Whereas the battery life in GPS mode is only marginally improved, we'd say, we did manage to get several days more out of both the 255S and standard 255 when compared to the 245.
No variation of the device is particularly poor in this regard, but the Forerunner 245's rough baseline of around 7-9 days is noticeably less than the 11-12 days we'd get from the 255, for example.
Still, as we say, there's more opportunity for battery drain with the 255, given the various GPS tracking options at your disposal.
It's all about how you use the device, but we'd suggest power users - ones who are going to be tapping into the likes of GPS tracking every day - should probably favor the 255 series.
Verdict: Which is best?
We believe this one, more than in an average comparison, really comes down to how much you're willing to spend.
The differences between the two generations are relatively sizeable if you're looking to track more than just running, but the core experience is largely available on the older Forerunner 245 - and, depending on where you shop, for half the price.
Both are excellent mid-range watches, and it goes without saying that the Forerunner 255 is a more complete device - offering better battery life, more accurate tracking and improved design options.
If you're new to both of these devices, we'd say it's just about worth plumping for the Forerunner 255 - especially if you can find it a little cheaper than the RRP.
Should you upgrade?
If you already own the Forerunner 245, things are a little more complicated.

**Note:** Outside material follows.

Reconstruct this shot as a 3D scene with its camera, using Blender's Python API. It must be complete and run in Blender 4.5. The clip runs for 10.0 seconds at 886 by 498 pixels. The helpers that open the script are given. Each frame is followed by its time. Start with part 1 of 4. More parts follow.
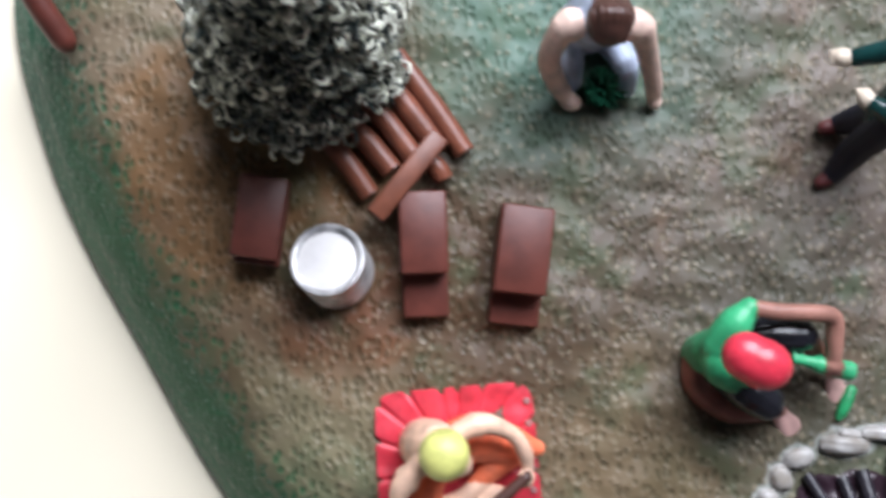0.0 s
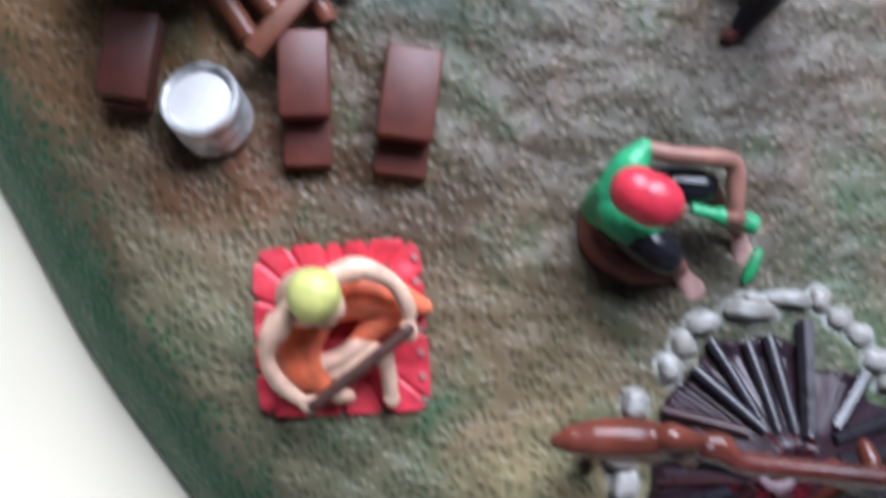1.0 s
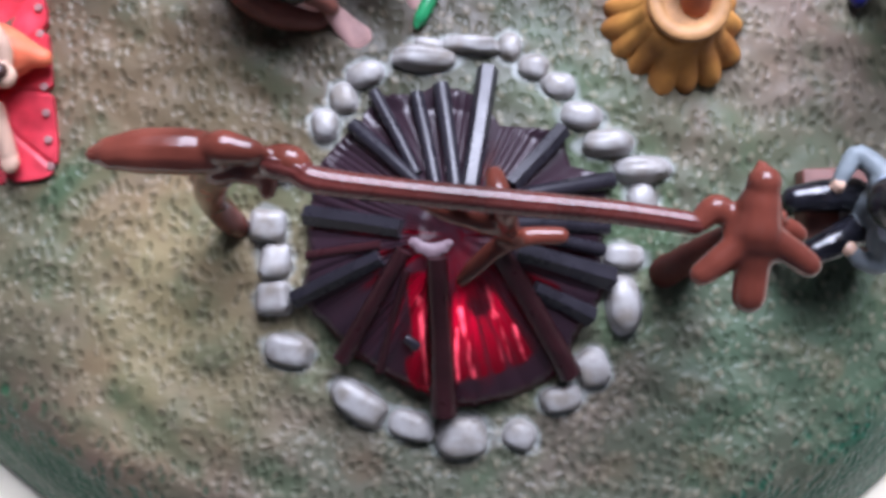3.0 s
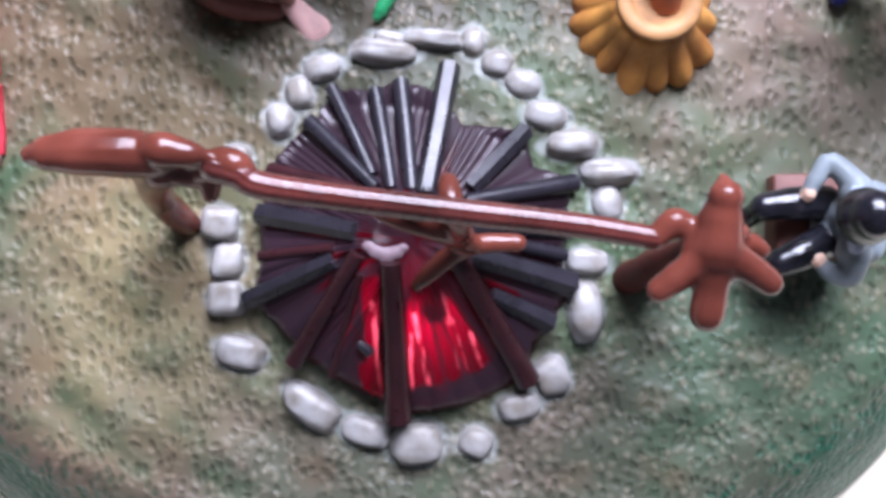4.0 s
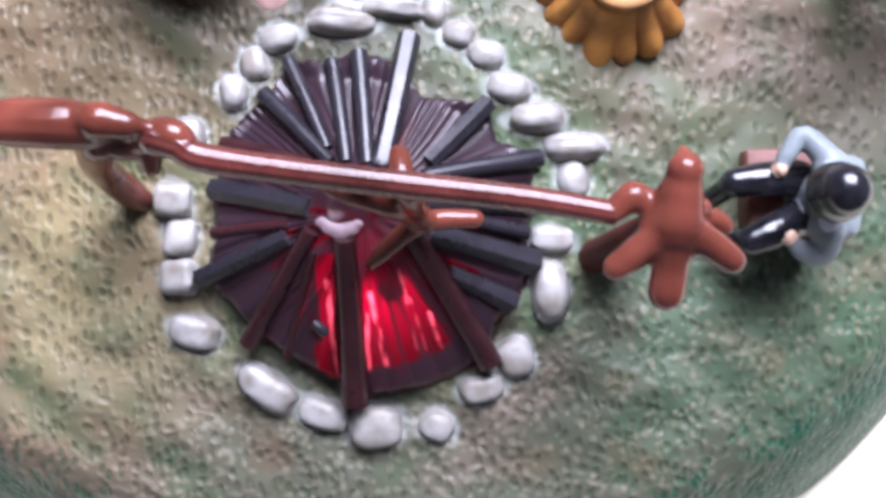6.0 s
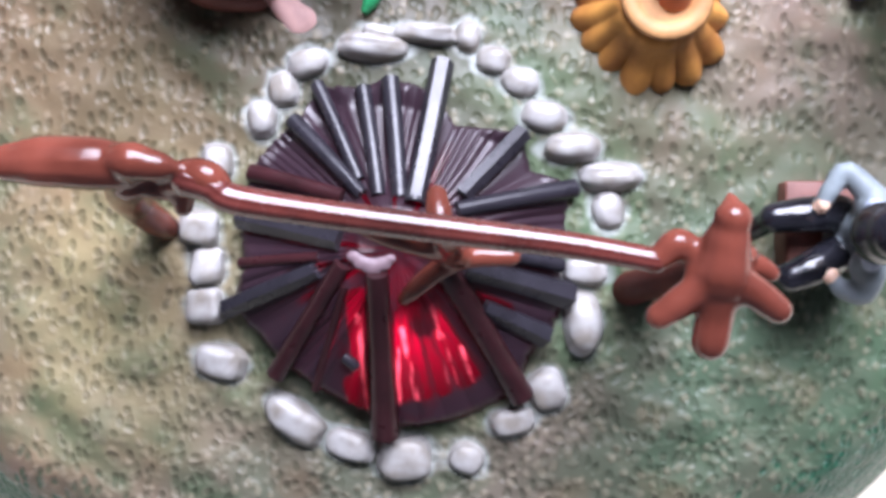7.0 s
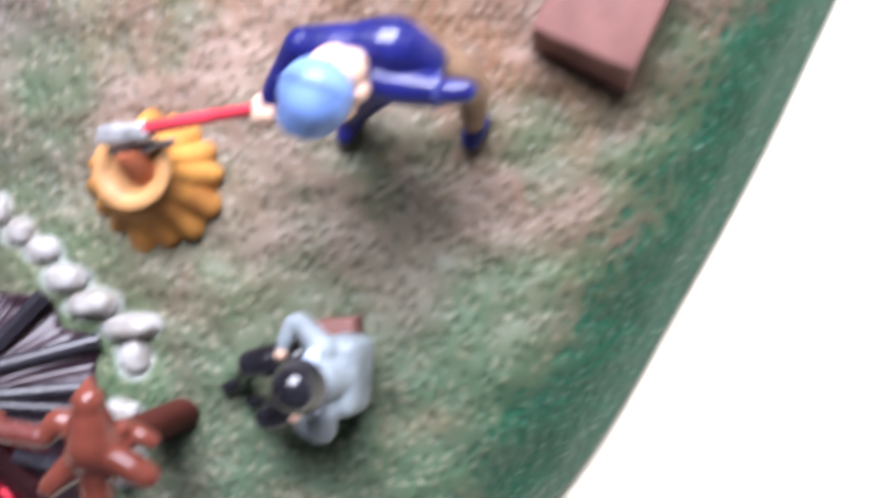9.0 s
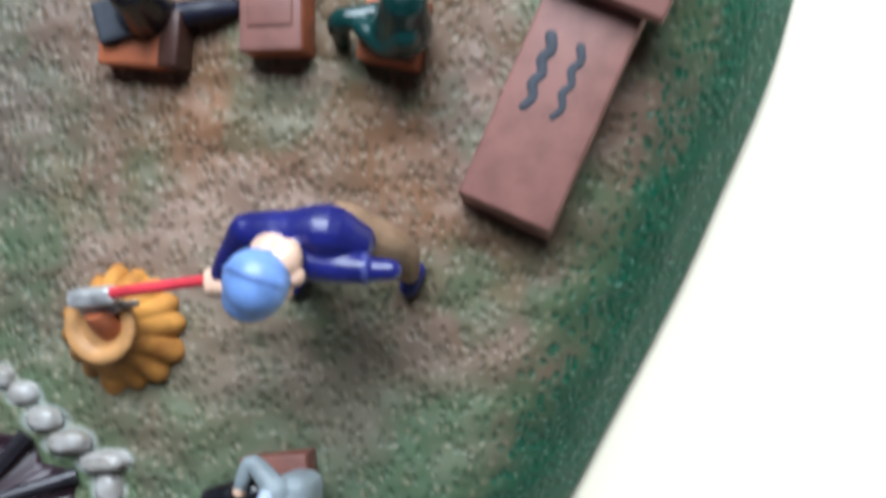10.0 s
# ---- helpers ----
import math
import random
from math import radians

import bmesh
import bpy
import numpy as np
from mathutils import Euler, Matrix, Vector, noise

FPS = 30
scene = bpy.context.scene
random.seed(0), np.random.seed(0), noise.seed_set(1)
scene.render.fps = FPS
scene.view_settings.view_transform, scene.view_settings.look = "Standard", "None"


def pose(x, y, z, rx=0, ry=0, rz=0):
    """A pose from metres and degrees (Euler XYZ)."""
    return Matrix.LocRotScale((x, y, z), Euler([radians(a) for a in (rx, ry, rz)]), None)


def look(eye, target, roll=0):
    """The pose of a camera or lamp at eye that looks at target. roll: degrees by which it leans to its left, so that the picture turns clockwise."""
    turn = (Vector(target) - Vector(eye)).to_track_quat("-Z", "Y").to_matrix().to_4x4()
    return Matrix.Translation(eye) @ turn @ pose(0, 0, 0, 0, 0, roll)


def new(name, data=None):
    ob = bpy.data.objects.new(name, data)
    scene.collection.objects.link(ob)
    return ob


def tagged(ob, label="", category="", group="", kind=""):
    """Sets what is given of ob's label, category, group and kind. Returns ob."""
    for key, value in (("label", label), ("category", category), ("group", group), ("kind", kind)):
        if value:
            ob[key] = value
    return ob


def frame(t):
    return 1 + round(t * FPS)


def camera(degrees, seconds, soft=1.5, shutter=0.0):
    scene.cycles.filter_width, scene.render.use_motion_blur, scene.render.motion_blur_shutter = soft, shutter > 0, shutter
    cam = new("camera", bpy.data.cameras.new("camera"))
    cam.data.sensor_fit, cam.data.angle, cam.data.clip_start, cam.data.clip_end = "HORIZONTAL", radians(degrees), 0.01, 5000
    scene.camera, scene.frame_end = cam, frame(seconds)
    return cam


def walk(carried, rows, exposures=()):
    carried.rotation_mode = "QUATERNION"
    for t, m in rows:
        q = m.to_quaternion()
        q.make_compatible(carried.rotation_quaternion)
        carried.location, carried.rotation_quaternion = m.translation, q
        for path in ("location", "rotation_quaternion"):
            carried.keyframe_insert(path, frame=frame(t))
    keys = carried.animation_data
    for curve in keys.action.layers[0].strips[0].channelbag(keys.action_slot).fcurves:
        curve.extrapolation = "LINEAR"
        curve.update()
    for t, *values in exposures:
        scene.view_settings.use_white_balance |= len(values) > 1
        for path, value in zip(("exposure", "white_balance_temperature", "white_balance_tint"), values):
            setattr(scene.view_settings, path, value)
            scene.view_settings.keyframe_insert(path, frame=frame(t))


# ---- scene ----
cam = camera(47.0, 10.0, soft=3.8, shutter=1.0)
PATH = [
    (0, -0.01782, 0.04096, 0.18826, 2.76, -5.93, 0.76),
    (0.5, -0.00806, 0.03482, 0.18587, 1.86, -5.79, 1.72),
    (1, 0.00115, 0.01284, 0.17819, 3.53, -6.90, 1.22),
    (1.5, 0.01451, 0.00272, 0.18050, 3.82, -5.81, 0.27),
    (2, 0.03817, -0.01481, 0.17245, 5.21, -3.78, -0.53),
    (2.5, 0.06353, -0.02446, 0.16672, 5.60, -1.80, 0.76),
    (2.7, 0.07686, -0.03024, 0.16129, 5.94, 0.11, 0.75),
    (3.8, 0.08406, -0.02217, 0.15256, 3.32, -0.70, 1.63),
    (4, 0.08672, -0.02230, 0.15178, 3.33, -0.10, 1.84),
    (4.5, 0.08871, -0.03267, 0.15019, 3.84, 0.19, 2.42),
    (5, 0.09001, -0.02617, 0.14945, 2.88, 0.03, 2.59),
    (5.5, 0.09244, -0.02294, 0.14985, 2.06, 0.01, 2.41),
    (5.7, 0.09492, -0.02518, 0.14802, 3.03, 0.62, 1.98),
    (6.8, 0.08925, -0.01330, 0.14554, 0.33, 0.15, 2.18),
    (7, 0.08895, -0.01403, 0.14439, 0.62, 0.39, 2.45),
    (7.5, 0.11088, -0.00774, 0.14273, 0.09, 3.14, 0.75),
    (8, 0.14554, -0.00292, 0.14222, -0.97, 6.94, -0.68),
    (8.5, 0.16101, -0.00187, 0.14350, -0.45, 8.13, -0.93),
    (9, 0.18415, 0.01017, 0.14852, -0.70, 9.68, -1.69),
    (9.5, 0.19471, 0.02128, 0.15387, -0.81, 9.90, -2.26),
    (10, 0.19766, 0.03108, 0.16144, -0.52, 9.89, -3.12),
]
LIGHT = [(0, -0.05, 6060, 12), (0.5, -0.09, 5660, 12), (1, -0.11, 5610, 12), (2, -0.07, 5510, 14), (2.7, 0.07, 5650, 19), (4, 0.46, 5650, 22), (5, 0.61, 5700, 29), (5.5, 0.67, 5750, 26),
         (7, 0.68, 5800, 20), (7.5, 0.70, 5650, 21), (8.5, 0.76, 5810, 24), (9, 0.67, 5960, 19), (9.5, 0.20, 5880, 11), (10, -0.12, 5760, 4)]
walk(cam, [(t, pose(*place)) for t, *place in PATH], LIGHT)


from mathutils.bvhtree import BVHTree

# ---- light ----
world = bpy.data.worlds.new("sky")
scene.world = world
world.use_nodes = True
sky = world.node_tree.nodes.new("ShaderNodeTexSky")
sky.sky_type, sky.sun_disc, sky.sun_elevation, sky.sun_rotation = "NISHITA", False, radians(40), radians(10)
world.node_tree.links.new(sky.outputs[0], world.node_tree.nodes["Background"].inputs[0])
world.node_tree.nodes["Background"].inputs[1].default_value = 0.12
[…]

While we'd often recommend those looking for an upgrade to consider a more advanced Forerunner model, something like the Forerunner 955 doesn't necessarily offer the best bang for your buck when compared to the 255.
So, once again, if there's a particular upgrade or feature you'd be fond of that isn't present on your current Forerunner 245 - or you can the device it at a discounted rate - it's probably worth pulling the trigger.